Gordon Broome has always been an adventurer, and more recently, an avid mountain bike rider.
In 2021, he experienced a spinal cord injury that resulted in him becoming a quadriplegic.
"Before my injury, [I was] just big into the outdoors. I spent most of my life and my time out in the mountains just doing stuff," he says.
As part of his rehabilitation, Gordon went to a spinal cord injury resort in Sydney where he first tried an adapted mountain bike.
Using the same adapted gear that helped him get back into mountain biking after his life-changing injury, Gordon and his friend Max Oulhen are helping more people access the Tasmanian wilderness.
Getting back on the bike
Adapted mountain bikes are designed to give people who use wheelchairs or who have altered body function access to mountain biking experiences.
Gordon says the bikes are designed to have "controls that quadriplegics can use, without hand functions".
On his first try, Gordon says he "didn't quite make it far around the foyer". "But that was kind of the first step back into mountain biking again, after a mountain biking accident."
It wasn't long before he purchased his own bike and started testing it out at the Kaoota Tramway track, a 6-kilometre double-track trail near his house just south of Hobart.
"That was really cool, just to get out on a trail that my wheelchair definitely wouldn't take me down, and so close to home … to get back and explore old tracks in a new bike and a new body," he says.
"I don't go as fast as I used to, for sure.
"[But] in the last four to five months, I've definitely been letting the brakes off a bit and I'm starting to pick up some speed again, which has been pretty fun.
"I don't know if my family or my partner would agree to that, but I love it. It's awesome."
Shared love for adventure
Max Oulhen is Gordon's support rider. He's been working to provide people with physical support in outdoor sports and activities since his wife, Rubie, became a quadriplegic in 2019.
Mountain biker and adventure lover in his own right, Max says that Gordon initially contacted him to find out about outdoor accessibility in Tasmania.
Later, Gordon asked if he wanted to go on a ride together, and Max says they had "heaps of fun".
"I really enjoy making everything that I can accessible for people … that's the part of it I really like, just to try to [do] whatever people want to actually do outdoors," Max says.
Gordon says that depending on someone's body function, they might need to try different things to figure out what works.
"It took me over a year to get to a point when I could actually ride it on a trail, a single-track trail where I was proficient and could be independent with it," he says.

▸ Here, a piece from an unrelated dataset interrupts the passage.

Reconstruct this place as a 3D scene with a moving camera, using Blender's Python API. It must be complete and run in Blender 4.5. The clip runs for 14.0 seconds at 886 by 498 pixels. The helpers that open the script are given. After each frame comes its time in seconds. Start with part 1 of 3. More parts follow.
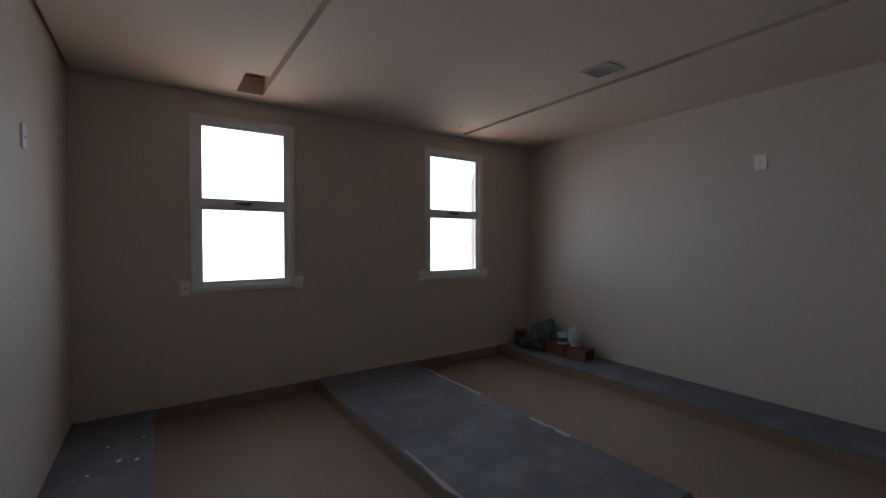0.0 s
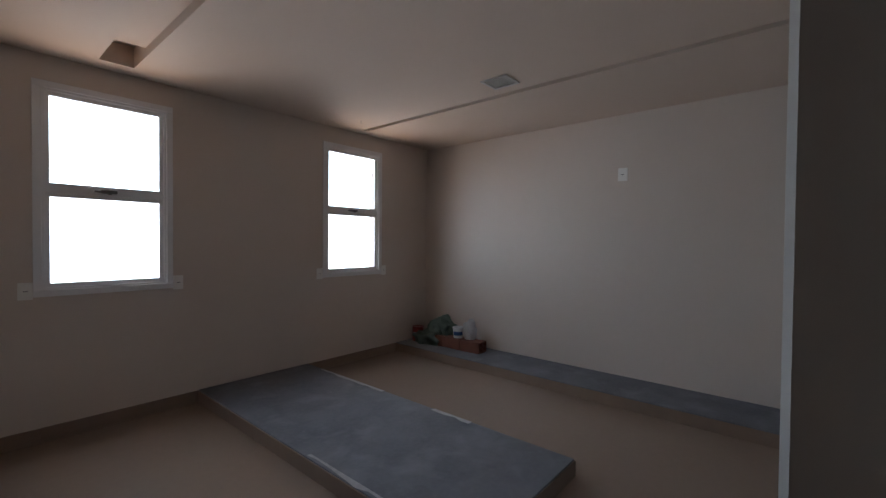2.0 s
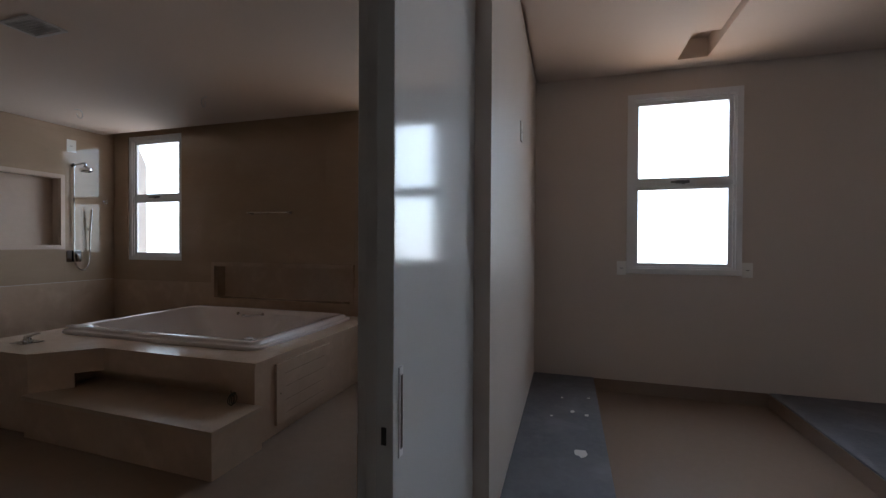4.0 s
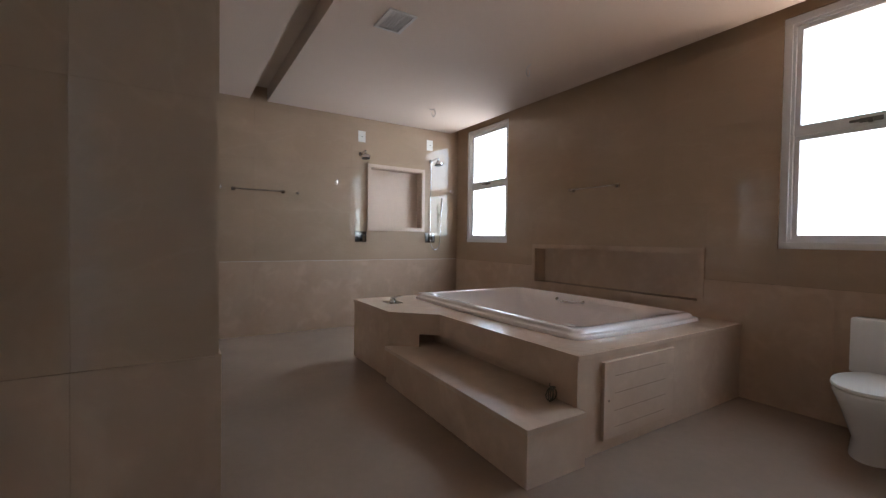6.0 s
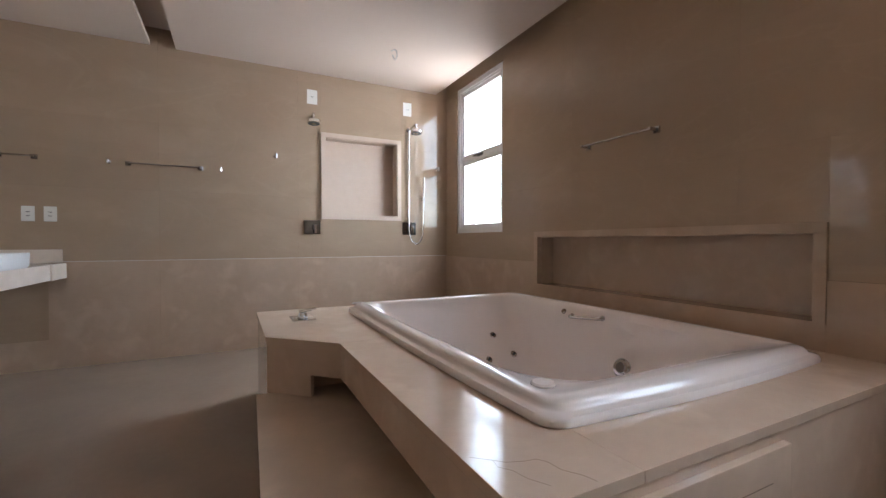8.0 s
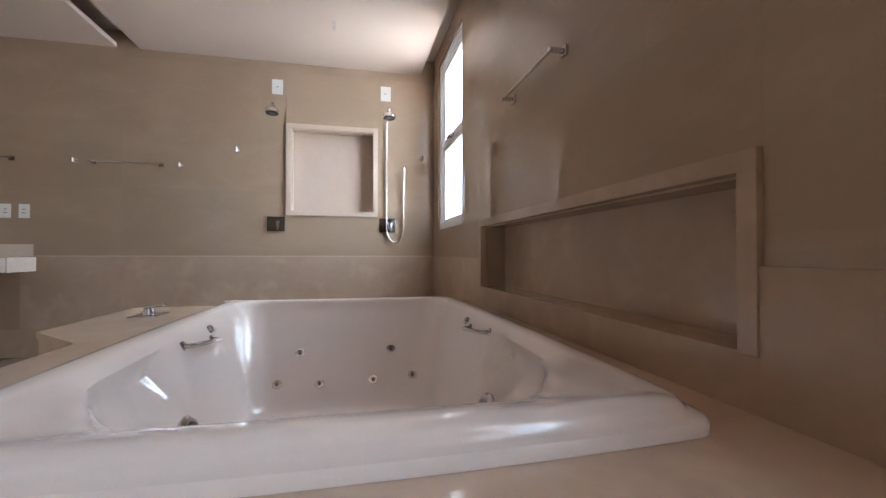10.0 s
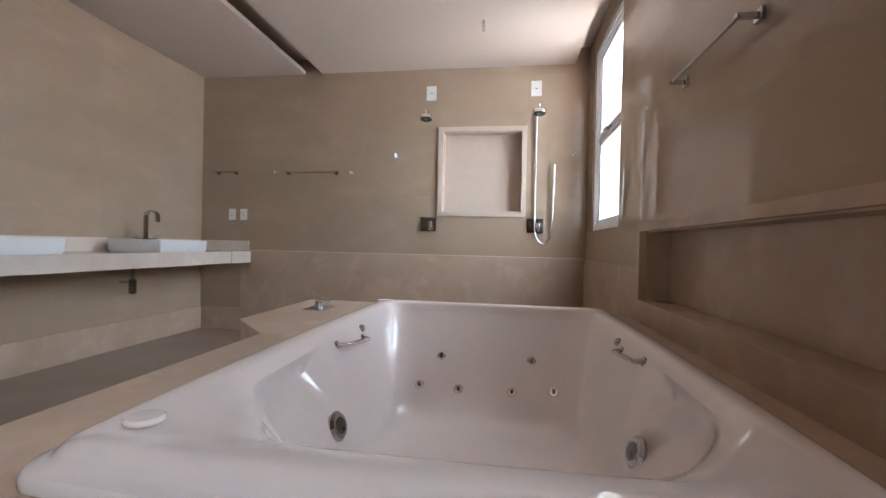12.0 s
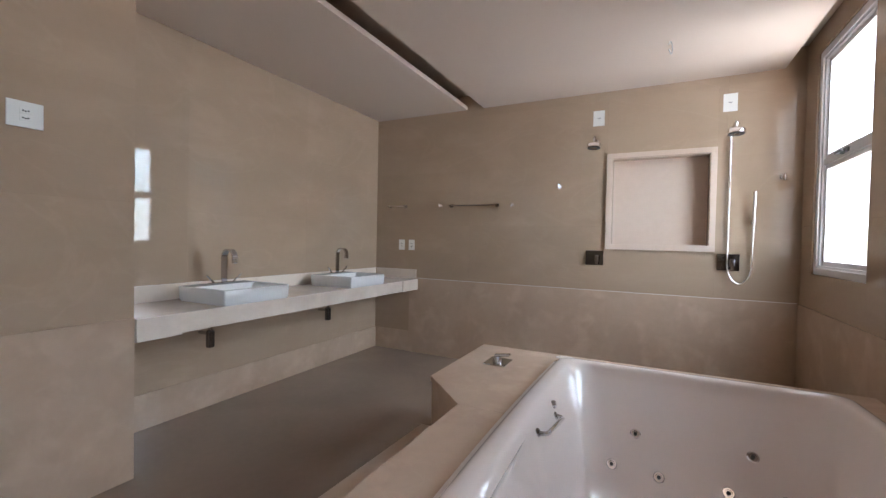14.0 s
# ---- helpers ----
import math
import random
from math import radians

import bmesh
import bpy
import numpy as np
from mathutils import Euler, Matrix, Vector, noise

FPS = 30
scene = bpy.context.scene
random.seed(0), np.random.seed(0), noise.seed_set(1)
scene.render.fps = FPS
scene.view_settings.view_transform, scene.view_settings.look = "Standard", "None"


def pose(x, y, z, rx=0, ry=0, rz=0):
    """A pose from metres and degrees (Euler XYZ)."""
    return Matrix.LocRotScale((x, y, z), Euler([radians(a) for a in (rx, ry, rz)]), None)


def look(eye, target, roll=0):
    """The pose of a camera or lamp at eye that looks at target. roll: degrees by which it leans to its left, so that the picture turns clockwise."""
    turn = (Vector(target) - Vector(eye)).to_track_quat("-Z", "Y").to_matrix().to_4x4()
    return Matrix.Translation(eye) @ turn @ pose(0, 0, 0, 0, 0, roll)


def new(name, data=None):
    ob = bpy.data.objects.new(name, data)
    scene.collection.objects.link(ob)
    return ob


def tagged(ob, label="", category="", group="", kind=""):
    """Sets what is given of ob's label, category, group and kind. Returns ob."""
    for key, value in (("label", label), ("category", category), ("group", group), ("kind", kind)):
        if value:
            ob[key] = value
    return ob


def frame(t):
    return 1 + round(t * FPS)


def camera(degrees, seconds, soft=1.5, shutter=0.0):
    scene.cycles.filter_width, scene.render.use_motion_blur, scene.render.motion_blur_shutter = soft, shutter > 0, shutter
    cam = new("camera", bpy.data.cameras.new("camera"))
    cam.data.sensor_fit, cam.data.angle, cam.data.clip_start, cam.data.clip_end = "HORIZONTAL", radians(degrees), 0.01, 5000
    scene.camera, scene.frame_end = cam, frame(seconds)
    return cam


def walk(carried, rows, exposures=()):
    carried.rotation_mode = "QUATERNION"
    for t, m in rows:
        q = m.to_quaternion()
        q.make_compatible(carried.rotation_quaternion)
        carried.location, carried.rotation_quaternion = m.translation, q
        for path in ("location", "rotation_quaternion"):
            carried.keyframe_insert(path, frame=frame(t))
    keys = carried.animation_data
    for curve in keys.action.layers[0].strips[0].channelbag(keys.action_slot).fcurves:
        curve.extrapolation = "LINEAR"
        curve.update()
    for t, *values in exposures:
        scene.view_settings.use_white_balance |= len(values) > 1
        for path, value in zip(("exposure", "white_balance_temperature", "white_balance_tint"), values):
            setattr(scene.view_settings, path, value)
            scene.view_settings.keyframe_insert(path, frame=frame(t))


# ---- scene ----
cam = camera(93.2, 14.0, soft=1.4)
PATH = [
    (0, (0.48, 0.445, 1.585), (1.606, 2.097, 1.552), -0.1),
    (0.5, (0.439, 0.538, 1.603), (1.839, 1.965, 1.563), 0.3),
    (1, (0.45, 0.504, 1.587), (2.004, 1.763, 1.557), 0.1),
    (1.5, (0.393, 0.51, 1.594), (2.001, 1.699, 1.554), 0.5),
    (2, (0.348, 0.502, 1.572), (1.866, 1.804, 1.536), 0.5),
    (2.5, (0.294, 0.519, 1.571), (1.587, 2.044, 1.532), 0.4),
    (3, (0.267, 0.472, 1.524), (1.188, 2.248, 1.494), 0.4),
    (3.5, (0.281, 0.553, 1.464), (0.439, 2.547, 1.443), 0.1),
    (4, (0.207, 0.667, 1.382), (-0.365, 2.584, 1.36), 0.3),
    (4.2, (0.161, 0.745, 1.348), (-0.63, 2.581, 1.325), 0.3),
    (6.3, (-0.459, 1.305, 1.174), (-2.179, 2.326, 1.131), 0.6),
    (6.5, (-0.571, 1.396, 1.166), (-2.299, 2.402, 1.125), 0.4),
    (7, (-0.866, 1.692, 1.131), (-2.605, 2.679, 1.082), 0.4),
    (7.5, (-1.046, 2.145, 1.098), (-2.793, 3.117, 1.057), -0.0),
    (8, (-1.207, 2.544, 1.061), (-2.993, 3.444, 1.025), -0.0),
    (8.5, (-1.178, 3.071, 1.038), (-3.016, 3.86, 1.013), 0.1),
    (8.7, (-1.168, 3.211, 1.044), (-3.016, 3.975, 1.011), -0.3),
    (10.8, (-1.456, 4.242, 0.853), (-3.447, 4.432, 0.859), 1.1),
    (11, (-1.438, 4.186, 0.913), (-3.433, 4.327, 0.897), 1.1),
    (11.5, (-1.447, 4.123, 0.916), (-3.446, 4.064, 0.909), 1.2),
    (12, (-1.455, 4.091, 0.99), (-3.434, 3.802, 0.974), 1.3),
    (12.5, (-1.42, 4.005, 1.1), (-3.364, 3.537, 1.062), 1.2),
    (13, (-1.437, 3.971, 1.144), (-3.327, 3.319, 1.117), 1.3),
    (13.5, (-1.416, 3.869, 1.277), (-3.255, 3.086, 1.229), 1.1),
    (14, (-1.41, 3.812, 1.347), (-3.198, 2.916, 1.307), 1.2),
]
walk(cam, [(t, look(eye, target, roll)) for t, eye, target, roll in PATH],
     [(0.0, -0.05), (1.0, 0.05), (2.0, 0.55), (3.0, 0.65), (4.2, 0.4), (6.3, 2.1), (7.0, 2.30), (8.7, 2.27), (14.0, 2.22)])


# ---- light ----
world = bpy.data.worlds.new("sky")
scene.world = world
world.use_nodes = True
_wn = world.node_tree.nodes
_sky = _wn.new("ShaderNodeTexSky")
_sky.sky_type = "NISHITA"
_sky.sun_disc = False
_sky.sun_elevation = radians(58)
_sky.sun_rotation = radians(200)
_wn["Background"].inputs["Strength"].default_value = 0.15
world.node_tree.links.new(_sky.outputs["Color"], _wn["Background"].inputs["Color"])
_sun = new("sun", bpy.data.lights.new("sun", "SUN"))
_sun.data.energy, _sun.data.angle, _sun.data.color = 3.0, radians(0.5), (1.0, 0.95, 0.88)
_sun.matrix_world = look((0, 0, 20), (-0.34 * 8, 0.5 * 8, 20 - 0.85 * 16))

WINDOW_POWER = 70.0
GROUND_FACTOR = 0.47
SKY_TINT = (0.705, 0.842, 1.0)
BATH_FACTOR = 0.80
FAR_BATH_FACTOR = 0.50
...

"It takes a long time, so I want to provide mentoring and coaching to others learning to ride these bikes, like the best method of learning and the best way to ride them."
Making the outdoors accessible
Gordon and Max noticed a lack of services supporting people to access the outdoors in Tasmania, which led to the idea of turning what they were doing for fun into a service for other people.
"It can be quite tricky for people with mobility issues to find support workers that are happy to piggyback them around to get to places that your wheelchair can't, or to physically support you," Gordon says.
That's why they decided to form a support service that can provide physical support, mentoring, and peer support to people on outdoor adventures.
"[It's] the physical support … and I can offer mentorship or peer support, can come out with you on adventures, or riding, kayaking, hiking, that kind of stuff," Gordon says.
"[We want to] help people get out into the bush, out into the wild."
ParaQuad Tasmania access advocate Richard Jones says accessibility in much of the Tasmanian outdoors is tough due to hilly terrain and few tracks made big or flat enough for wheelchair use.
"The space is quite limited, in just the ability to be able to access something completely level. And as we know, when we're talking about nature, nothing's set and level," he says.
Richard says what Gordon and Max are doing has huge potential in Tasmania, as it becomes known for its mountain bike trails.
And while there is still a lot of work to be done, he believes opportunities like adaptive mountain bikes can "open up the world" for people.
Gordon and Max focus their services on people who use wheelchairs but are open to supporting anyone.